Eine Spitzenbeamtin des Wirtschaftsministeriums (BMWi) hatte im Oktober die Offshore-Branche davor gewarnt, angesichts der damals schon angehobenen Ziele nur abzuwarten und zu fordern. Auf der Windforce Conference in Bremerhaven erklärte Stephanie von Ahlefelt, die die Abteilung Energiepolitik leitet: „Im Grunde muss ab jetzt, gerne auch von Ihnen, offensiv der alternative Plan kommen. Welche Flächen können wir uns vorstellen? Welche wollen wir wie nutzen? Warum ist das mit dem Naturschutz oder der Schifffahrt in Einklang zu bringen? Warten Sie nicht darauf, dass aus dem Innenministerium ein solcher Vorschlag kommt!

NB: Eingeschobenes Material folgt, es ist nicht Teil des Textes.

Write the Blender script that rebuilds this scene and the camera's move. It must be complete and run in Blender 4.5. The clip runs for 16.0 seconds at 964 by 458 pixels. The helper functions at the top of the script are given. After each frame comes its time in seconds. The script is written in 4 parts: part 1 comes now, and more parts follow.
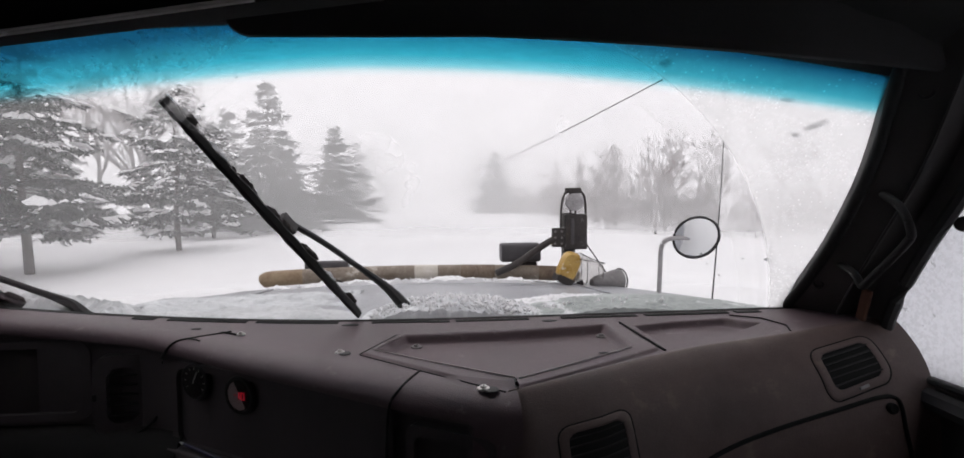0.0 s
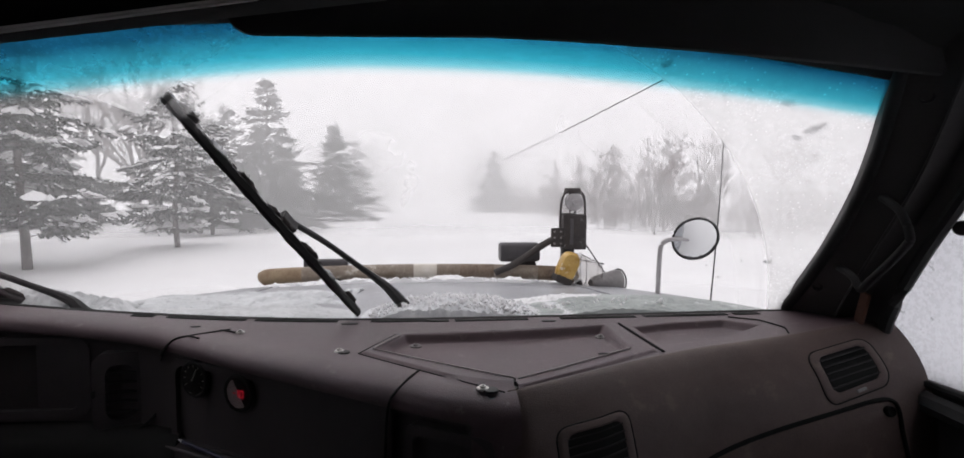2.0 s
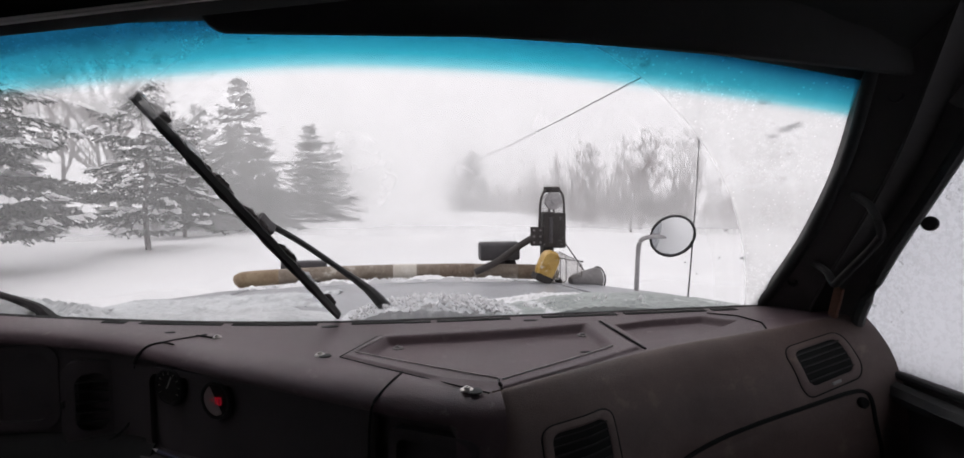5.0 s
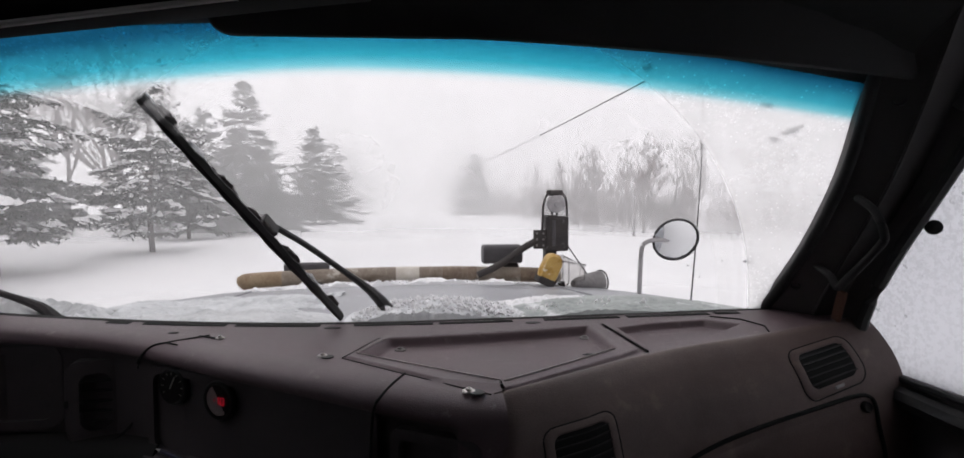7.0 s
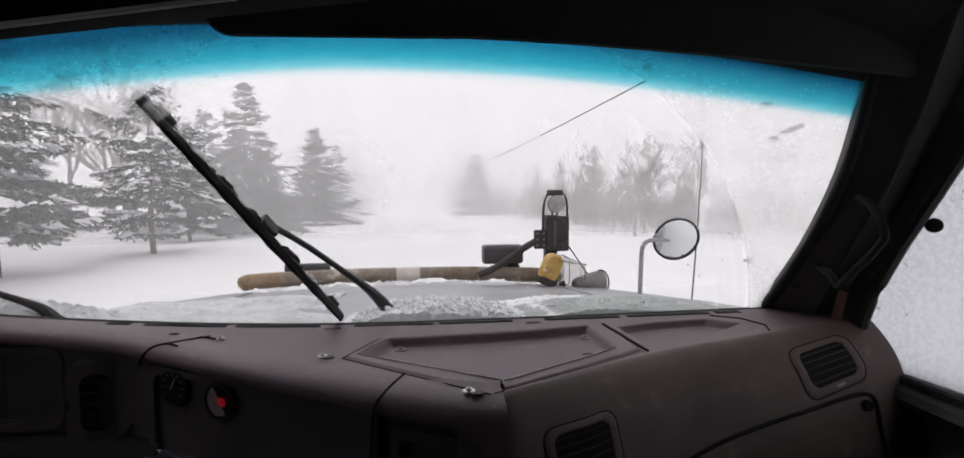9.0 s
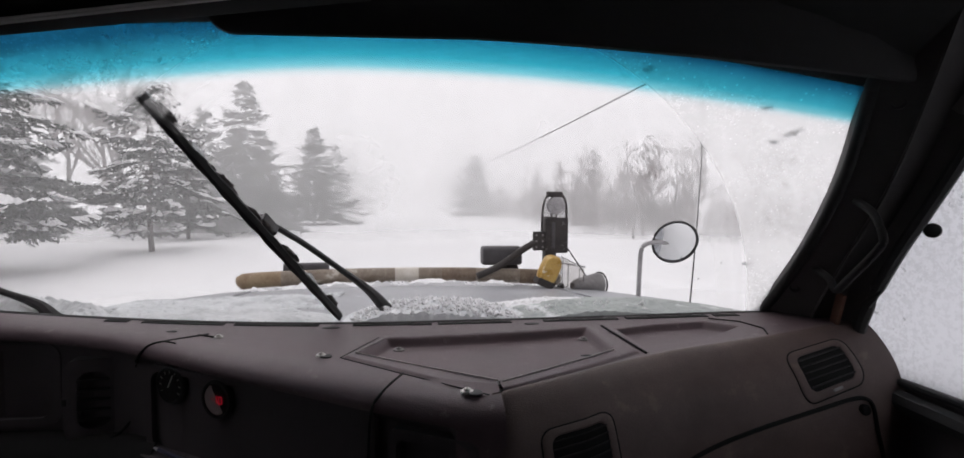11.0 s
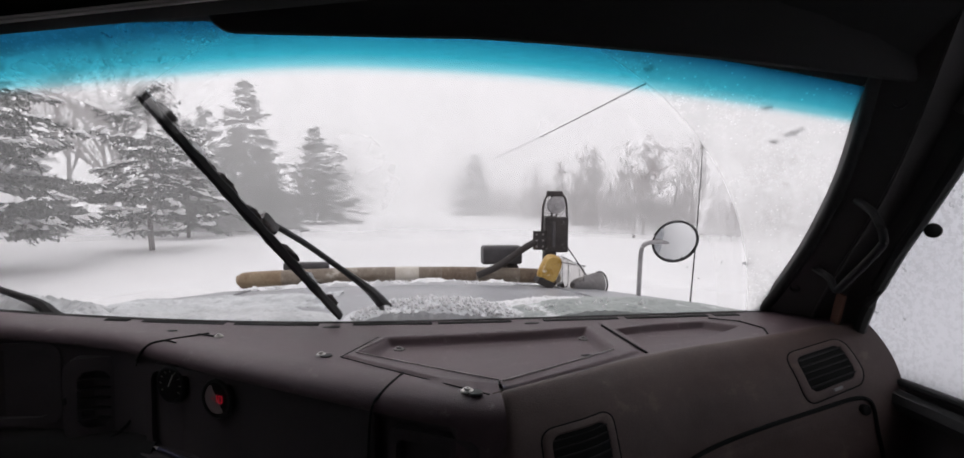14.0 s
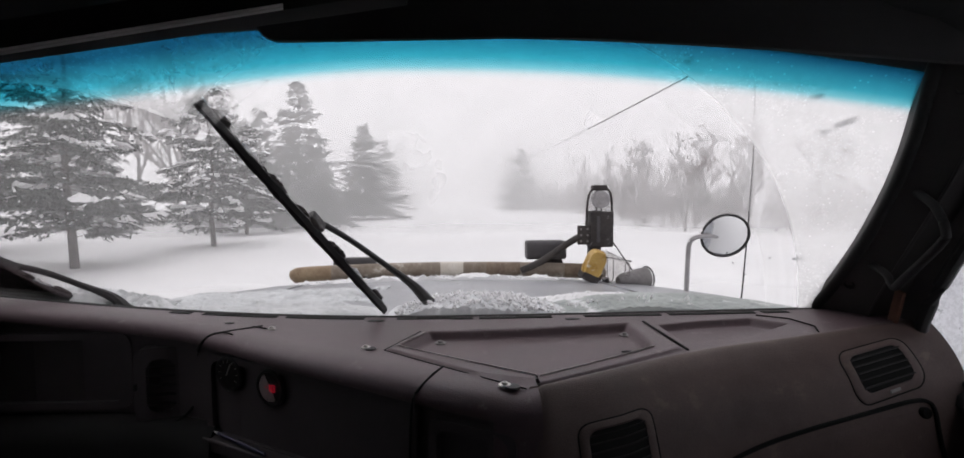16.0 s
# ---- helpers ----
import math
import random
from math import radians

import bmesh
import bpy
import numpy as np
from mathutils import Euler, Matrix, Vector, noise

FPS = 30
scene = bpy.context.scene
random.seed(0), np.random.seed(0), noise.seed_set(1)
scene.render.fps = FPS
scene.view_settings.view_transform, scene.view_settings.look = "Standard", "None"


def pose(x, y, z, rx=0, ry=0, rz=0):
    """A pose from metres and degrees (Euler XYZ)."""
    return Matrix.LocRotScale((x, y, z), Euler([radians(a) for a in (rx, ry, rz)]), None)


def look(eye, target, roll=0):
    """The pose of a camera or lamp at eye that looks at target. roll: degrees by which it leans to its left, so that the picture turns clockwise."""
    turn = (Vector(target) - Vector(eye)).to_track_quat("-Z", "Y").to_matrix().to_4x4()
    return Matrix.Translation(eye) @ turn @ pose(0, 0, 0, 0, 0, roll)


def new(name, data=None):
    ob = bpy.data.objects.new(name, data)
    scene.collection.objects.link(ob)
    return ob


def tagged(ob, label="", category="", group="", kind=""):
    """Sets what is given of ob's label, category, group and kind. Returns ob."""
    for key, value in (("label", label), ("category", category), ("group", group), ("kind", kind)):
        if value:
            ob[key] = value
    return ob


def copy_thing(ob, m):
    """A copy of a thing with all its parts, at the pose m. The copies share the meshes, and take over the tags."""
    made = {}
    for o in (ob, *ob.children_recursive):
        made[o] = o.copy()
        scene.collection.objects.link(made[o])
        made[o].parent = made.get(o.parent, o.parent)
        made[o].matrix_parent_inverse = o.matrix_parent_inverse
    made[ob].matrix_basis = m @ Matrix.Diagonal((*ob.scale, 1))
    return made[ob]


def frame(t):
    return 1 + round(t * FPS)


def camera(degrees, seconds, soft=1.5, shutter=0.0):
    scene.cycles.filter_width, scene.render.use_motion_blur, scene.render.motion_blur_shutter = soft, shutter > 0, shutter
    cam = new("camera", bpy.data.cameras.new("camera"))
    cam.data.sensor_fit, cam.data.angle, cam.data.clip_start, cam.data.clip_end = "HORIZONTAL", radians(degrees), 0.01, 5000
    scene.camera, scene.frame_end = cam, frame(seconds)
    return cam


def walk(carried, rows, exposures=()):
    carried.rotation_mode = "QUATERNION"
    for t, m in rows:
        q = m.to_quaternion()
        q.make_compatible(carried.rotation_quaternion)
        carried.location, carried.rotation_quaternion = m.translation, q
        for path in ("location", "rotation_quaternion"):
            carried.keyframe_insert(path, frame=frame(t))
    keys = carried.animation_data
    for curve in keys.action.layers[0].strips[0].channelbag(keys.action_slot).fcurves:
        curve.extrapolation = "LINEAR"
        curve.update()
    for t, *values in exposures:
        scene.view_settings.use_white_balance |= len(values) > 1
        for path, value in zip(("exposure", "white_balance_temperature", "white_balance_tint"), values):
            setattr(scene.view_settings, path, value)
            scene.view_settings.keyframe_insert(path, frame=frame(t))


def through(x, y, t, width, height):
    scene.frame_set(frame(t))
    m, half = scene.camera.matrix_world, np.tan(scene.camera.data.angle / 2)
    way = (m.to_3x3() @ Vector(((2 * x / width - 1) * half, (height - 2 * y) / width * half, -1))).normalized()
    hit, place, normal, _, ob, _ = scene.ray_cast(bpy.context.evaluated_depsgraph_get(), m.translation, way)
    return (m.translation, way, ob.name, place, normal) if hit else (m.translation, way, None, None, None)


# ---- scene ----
# The camera sits in the middle of the cab, 2.4 m above the road; y runs along the road, x to the passenger side.
cam = camera(85.0, 16.0, soft=1.6)
walk(cam, [
    (0.0, pose(0.0089, -0.0022, 2.3981, 86.660, 0.227, -5.966)),
    (0.5, pose(0.0077, -0.0034, 2.4009, 86.583, 0.185, -5.940)),
    (1.0, pose(0.0104, -0.0042, 2.3978, 86.695, 0.244, -5.877)),
    (1.5, pose(0.0119, -0.0036, 2.4011, 86.518, 0.417, -5.804)),
    (2.0, pose(0.0060, -0.0032, 2.4004, 86.555, -0.259, -6.060)),
    (2.5, pose(0.0063, -0.0007, 2.4011, 86.410, 0.071, -6.235)),
    (3.0, pose(0.0063, -0.0004, 2.4022, 86.386, 0.062, -6.436)),
    (3.5, pose(0.0047, 0.0000, 2.4027, 86.335, 0.194, -6.727)),
    (4.0, pose(0.0018, 0.0030, 2.4034, 86.345, 0.352, -8.413)),
    (6.5, pose(-0.0009, 0.0020, 2.3999, 86.690, -0.035, -8.214)),
    (7.0, pose(0.0001, 0.0002, 2.3997, 86.811, -0.007, -8.096)),
    (7.5, pose(0.0038, 0.0008, 2.3990, 86.739, 0.382, -8.074)),
    (8.0, pose(0.0030, 0.0006, 2.4015, 86.596, 0.230, -8.069)),
    (8.5, pose(0.0055, 0.0009, 2.4021, 86.490, 0.220, -8.032)),
    (9.0, pose(0.0023, -0.0000, 2.3983, 86.862, 0.198, -8.018)),
    (11.5, pose(-0.0004, -0.0005, 2.3970, 87.007, -0.428, -8.127)),
    (12.0, pose(-0.0027, 0.0008, 2.3976, 86.941, -0.182, -8.175)),
    (12.5, pose(0.0049, -0.0004, 2.3984, 86.778, 0.384, -7.957)),
    (13.0, pose(0.0024, 0.0009, 2.3965, 86.906, 0.202, -8.030)),
    (13.5, pose(-0.0004, -0.0004, 2.3968, 86.994, -0.139, -8.089)),
    (14.0, pose(0.0005, -0.0003, 2.3976, 86.917, -0.437, -8.090)),
    (14.5, pose(-0.0018, -0.0010, 2.3930, 86.995, 0.145, -7.939)),
    (15.0, pose(0.0005, -0.0019, 2.3965, 86.870, 0.025, -7.211)),
    (15.2, pose(0.0070, -0.0050, 2.3980, 86.653, -0.459, -6.349)),
    (15.5, pose(0.0167, -0.0095, 2.3998, 86.739, -1.430, -4.740)),
    (15.8, pose(0.0168, -0.0136, 2.4020, 86.364, 0.178, -3.628)),
    (16.0, pose(0.0168, -0.0164, 2.4032, 86.303, 0.287, -3.029)),
], exposures=((0.0, -0.03, 6450, 12.0), (4.2, -0.04, 6450, 12.0), (7.0, -0.05, 6450, 12.0), (9.2, -0.06, 6450, 12.0), (11.5, -0.10, 6450, 12.0), (16.0, -0.10, 6450, 12.0)))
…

Entwickeln Sie ihn selbst, setzen Sie auch Studien und Sonstiges dran!“

Schon auf der Husum Wind war eine Studie der Windguard vorgestellt worden, wonach 60.000 MWel raumplanerisch möglich wären. Nur: Im Wesentlichen rührt das errechnete Potenzial von einem Einbezug „befristeter Schifffahrtsflächen“ her. Jene Branche wird die gut 1.200 Quadratkilometer aber nicht kampflos abgeben, schon gar nicht exklusiv für Offshore, Stichwort Ko-Nutzung.